The big ones put out a pulse even on stop, it was enough to drive a constant lighting circuit, but no one's locos ever moved The regular type, I used to have a Tech II 1500 and none of my locos ever kept moving at stop, and I hav e a Tech IV 220 or something like that which I use for DC testing, again my locos all stop when the knob is turned all the way to stop. Both use pulse power.
If they are older, I'm going to suspect a bad capacitor. At most there are probably only a couple of electrolytic capcitors in those. If any are bulged or oozing goo they are bad and need to be replaced. They don;t always leak though and can still be bad. Replace with equal value, same or higher voltage rating.

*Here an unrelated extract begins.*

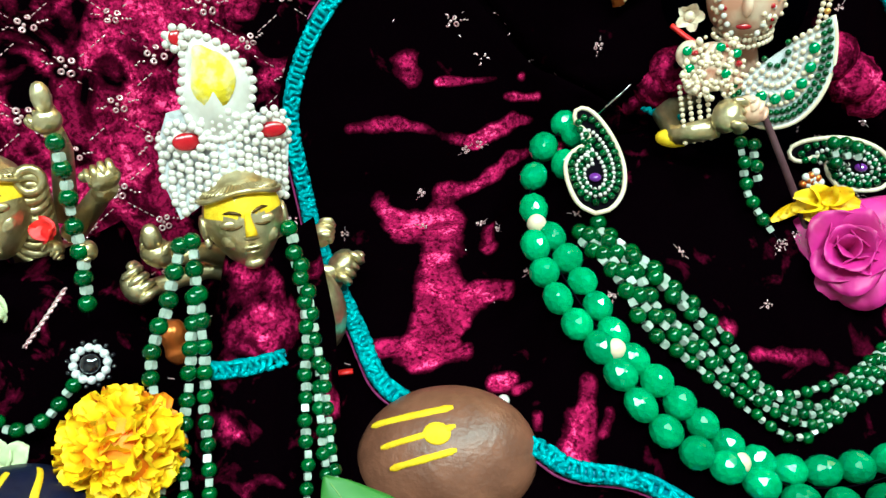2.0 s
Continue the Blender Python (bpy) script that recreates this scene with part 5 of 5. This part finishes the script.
# ornaments on its breast
gorget = tagged(empty("breast_ornament", (0.302, 0.452, 0.195)), "half-moon breast ornament of white pearls and green stones", "ornament")
GO, GA, GB = Vector((0.2925, 0.4535, 0.2135)), Vector((0.9, 0.05, 0.42)).normalized(), Vector((0.28, -0.22, -0.93)).normalized()
GN = GA.cross(-GB).normalized()
GN = GN if GN.y < 0 else -GN
half = [(0.0285 * math.cos(t), 0.039 * math.sin(t)) for t in np.linspace(-0.1, math.pi * 0.92, 26)]
bm = bmesh.new()
f_row, b_row = [bm.verts.new(GO + GA * a + GB * b + GN * 0.001) for a, b in half], [bm.verts.new(GO + GA * a + GB * b - GN * 0.0014) for a, b in half]
bm.faces.new(f_row)
bm.faces.new(b_row[::-1])
for k in range(len(half)):
    bm.faces.new((f_row[k], f_row[(k + 1) % 26], b_row[(k + 1) % 26], b_row[k]))
part("backing", bm, "white_cloth", gorget, "white fabric backing", smooth=False)
bm = bmesh.new()
tube(bm, [GO + GA * a + GB * b for a, b in half], 0.0013, 8)
part("border", bm, "pearl", gorget, "cream cord border")
for s, mesh, name, n in ((0.9, TINY, "seed_bead", 26), (0.8, TINY, "seed_bead", 23), (0.7, TINY_W, "seed_pearl", 21), (0.58, TINY_W, "seed_pearl", 17), (0.46, TINY_W, "seed_pearl", 14), (0.34, TINY_W, "seed_pearl", 10), (0.22, TINY, "seed_bead", 6)):
    for t in np.linspace(-0.05, math.pi * 0.9, n):
        put(mesh, name, gorget, GO + GA * (0.0285 * s * math.cos(t)) + GB * (0.039 * s * math.sin(t)) + GN * 0.002)
for t in np.linspace(0.3, 2.2, 6):
    put(GEM_DROP, "green_stone", gorget, GO + GA * (0.018 * math.cos(t)) + GB * (0.0245 * math.sin(t)) + GN * 0.0028, facing(GN, 45) @ Matrix.Diagonal((0.7, 0.7, 0.45, 1)))
rosette = tagged(empty("shoulder_ornament", (0.262, 0.452, 0.205)), "cream shoulder ornament with red beads and green stones", "ornament")
RO, RN = Vector((0.2635, 0.4515, 0.2045)), Vector((0.1, -0.9, 0.35)).normalized()
RT = facing(RN).to_3x3()
bm = bmesh.new()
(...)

Both numbers are printed ont he capacitor itself.
--Randy
Modeling the Reading Railroad in the 1950's
Visit my web site at www.readingeastpenn.com for construction updates, DCC Info, and more.
Our club now has three MRC throttles which don't "shut off" when the throttle is set to "zero". Two are pulse power throttles and one is a dual throttle 50 watter which I don't think is pulse power.
Any ideas as to why the "drift"? Are they "fixable". MRC was no help...they no longer have any bench technicians on board..couldn't find anthing on the web. The 50 watter has no "trim pots" anywhere...I haven't opened the 12 and 18 watt pulse power units.
BTW..these are "old" units...at least 15 years old..probably older.